The third recommendation should have been that a Woman Dean be appointed. She would therefore sit on the all-powerful Vice-Chancellor and Deans Committee, where promotions are made. A Dean of Women would be the Chairperson of and be elected by, a women's caucus of academic women in the University. This caucus would organise the representation of women on all committees of the University. As with all classes being discriminated against, women need organisation; the report in smoothly rationalising why there shouldn't be a Dean of Women, ignores the political reality and the need for organised anti-discrimination (see pages 32 and 33). A Dean of Women would fulfil the function of academic counsellor to women students, as is suggested in the Report (Recommendation 6 and page 32).

Having said all this, and having looked at the Report more closely, I realise that in fact it's not as bad as all that. Part II of the report looks at staff salary scales and promotions: "The discrepancies disclosed in Table III are large and very consistent, and lead to the conclusion that the academic achievement of women has been seriously impeded." (page 6) The Table referred to shows the relative rates of progress of men and women up the promotion ladder, and the story told is a shocking one indeed. Part V gives some equally illuminating statistics - whereas 37% of students are women, 31% of demonstrators are women, 26% of Junior Lecturers, 12% of lecturers, 11% of Senior Lecturers, 6% of Associate Professors and Readers, and 3% of Professors are women. Among students, 38.2% of first year enrolments are women, and there is a significant drop to 32.3% of graduate students being women. However the biggest drop is to 19.6% of Postgraduate students being women. Although there is a suggestion that the wording of the PhD Regulations might have something to do with this (page 30), the survey carried out by the Science Faculty indicates that the so-called "Under-Achievement Syndrome amongst Women" is responsible for this (see Appendix III). As the Report indicates in its introduction, an analysis of such factors was beyond the Committee's resources.

Part VII deals with the results of a questionnaire sent to all members of academic staff who are women, and it is pretty miserable that only 45 of the 89 questionnaires were returned. Shame! This meant that any conclusions were pretty restricted, however what did emerge was that there is a strong feeling of patriarchal prejudice against women in the University. This would have a long term effect of deepening the 'under-achievement syndrome', which only long-term structural change can remedy (see below). Suffice to say that Part VII merely summarised the material, and did not come up with strong conclusions.

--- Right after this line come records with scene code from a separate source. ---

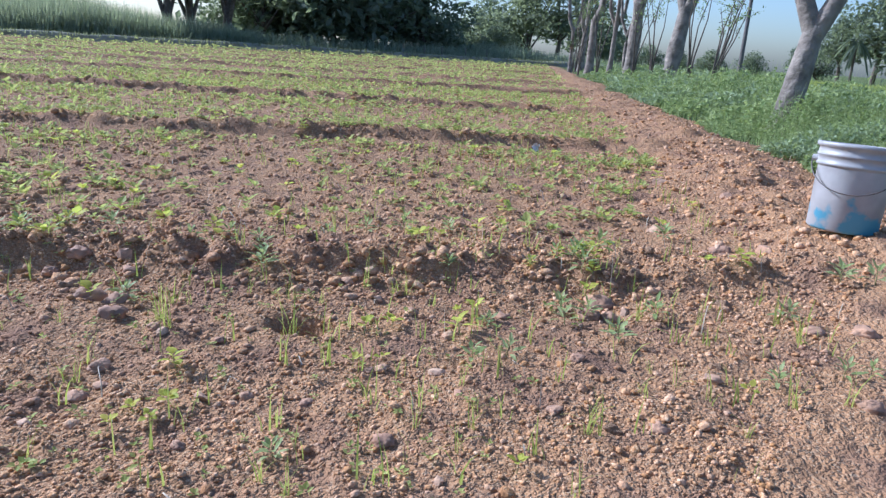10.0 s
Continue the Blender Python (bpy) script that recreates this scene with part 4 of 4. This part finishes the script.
def sapling(seed, h):
    g = np.random.default_rng(seed)
    root = tagged(new("sapling"), "thin bare sapling among the roadside weeds", "sapling", "saplings along the field edge")
    pieces = []
    pts = []
    for k in range(4):
        a = g.uniform(0, 2 * math.pi)
        s = g.uniform(0.1, 0.3)
        q = [Vector((0, 0, -0.1)), Vector((s * 0.4 * math.cos(a), s * 0.4 * math.sin(a), h * 0.3)), Vector((s * math.cos(a) * 1.4, s * math.sin(a) * 1.4, h * 0.65 * g.uniform(0.8, 1))), Vector((s * 2.4 * math.cos(a + 0.4), s * 2.4 * math.sin(a + 0.4), h * g.uniform(0.8, 1.1)))]
        pieces.append(tube(q, [0.03, 0.022, 0.016, 0.006], 6))
        for t in (0.55, 0.75, 0.9):
            b = q[1].lerp(q[3], t)
            e = b + Vector((g.normal(0, 0.25), g.normal(0, 0.25), g.uniform(0.1, 0.4)))
            pieces.append(tube([b, e], [0.008, 0.003], 4))
            pts += [b.lerp(e, u)[:] for u in np.linspace(0.2, 1.1, 22)]
    v, f = join(pieces)
    part_data("stem", mesh_from("stem", v, f, M_DARKBARK, True), root)
    pt = np.array(pts) + g.normal(0, 0.05, (len(pts), 3))
    v, f = leaves_at(pt, g.uniform(0.035, 0.085, len(pt)), 1.0, g)
    part_data("leaves", mesh_from("leaves", v, f, M_GREENWEED), root)
    return root


P_LABEL = "pale barked tree with a forked trunk among weeds"
for i, (x, y, r, lean, h) in enumerate([(8.0, -4.45, 0.15, (0.02, -0.14), 5.5), (20.35, -7.33, 0.25, (0.0, -0.08), 7), (24.4, -7.32, 0.24, (0.0, -0.01), 8), (26.3, -7.07, 0.11, (0.0, -0.05), 6), (29.4, -7.05, 0.19, (0.0, -0.04), 7), (34.8, -7.4, 0.10, (0, -0.02), 6), (25.5, -7.5, 0.08, (0, 0.03), 5), (43.0, -9.8, 0.2, (0, 0), 7)]):
    put(bare_trunk_tree(20 + i, h, r, lean, 0.22 if i == 0 else 0.33, P_LABEL, -2.1 if i == 0 else None), x, y, 0, 1, True)
for i, (x, y, h) in enumerate([(18.7, -7.27, 3.2), (17.6, -7.5, 2.6), (17.0, -7.2, 2.4), (21.6, -7.2, 3.2), (23.2, -7.1, 3.0), (27.6, -7.0, 3.4), (31.4, -7.1, 3.4), (33.0, -7.3, 3.2), (38, -8.2, 3.6)]):
    put(sapling(60 + i, h), x, y, 50 * i, 1, True)


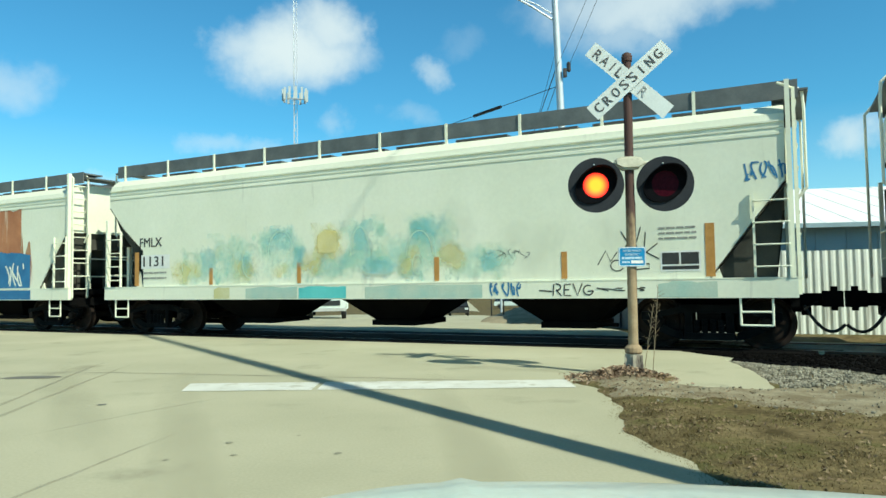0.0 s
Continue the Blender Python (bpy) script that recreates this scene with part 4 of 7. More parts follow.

So far as surveys go therefore, we can say that the Report is a pretty good one, but as you can gather, it does not come out strongly on the important issues. This brings me to the question of the Committee's discussion of making academic positions more flexible, which occupies the major proportion of the Report (30 pages out of 55, and Recommendations 1-3). Basically (to summarise what's pretty turgid reading) what is being proposed is that a proportion of academic positions in the future might be on a part time basis. Although the report clearly says that the positions would be permanent, with promotion (but half as quickly) and superannuation, and that these positions would involve teaching, research and administration (half of each), the Report assumes there is some existing norm as to the teaching, research and administration load of the average junior lecturer, lecturer, senior lecturer and Professor. Of course, this is not the case, as anyone can see from the large number of slothful, and the small number of hard-working academics in the University. So unless they solve this problem and establish work norms, what could well happen is that women will do full-time work for half-time pay, and be faced with the prospect of promotion twice as slowly. In addition there might well be pressure on women to accept half-time positions, whereas they might well be in a position to do full-time work. So what is required to make sure that this does not become another vehicle for discrimination, and a means for the University to stretch its budget at the expense of women, is: (a) explicit guidelines on required research, administration and teaching by academics at every level; (b) a Women's Dean and Women's Caucus to police the whole business.

As I have already said, the amount of time spent by the Report on this question very much detracts from the gut issue of maternity leave, creche facilities and a political organisation to protect Women's interests. However I don't think it is intentional. What has happened, I think, is that the Committee has realised that the structure of the University, like all institutions in this society, is geared towards free men, and repressed women and children dependent on the men. It is particularly important for those middle-class feminists among us to realise this, because one can only fully grasp the implications of the Committee's apparent tangent or red herring if one grasps what Juliet Mitchell last year called "the inter penetration of feminism and socialism - without the other, the one can only make small progress." Here the student position coincides with that of women. Apart from the coincidence on gut issues (as I have tried to show above), students want greater democracy in the University (not the tokenism that exists at present) and a destruction of the oligarchical professorial elites which run the show; in the wider sense, students also want a breakdown of the gap between academic and student. The fact that the Report realises, however fuzzily, that the rigidity of the academic structure must be broken down in the interests of women is a lesson to us as students - any progress that is unaccompanied by significant structural change is reformism and hence only of small value.

So, with this in mind, Sisters and students, we shall await the results of the learned deliberations of the Professorial Board on the Report, but I can tell you now, that if our academic sisters don't organise themselves, they won't get very far on any issue.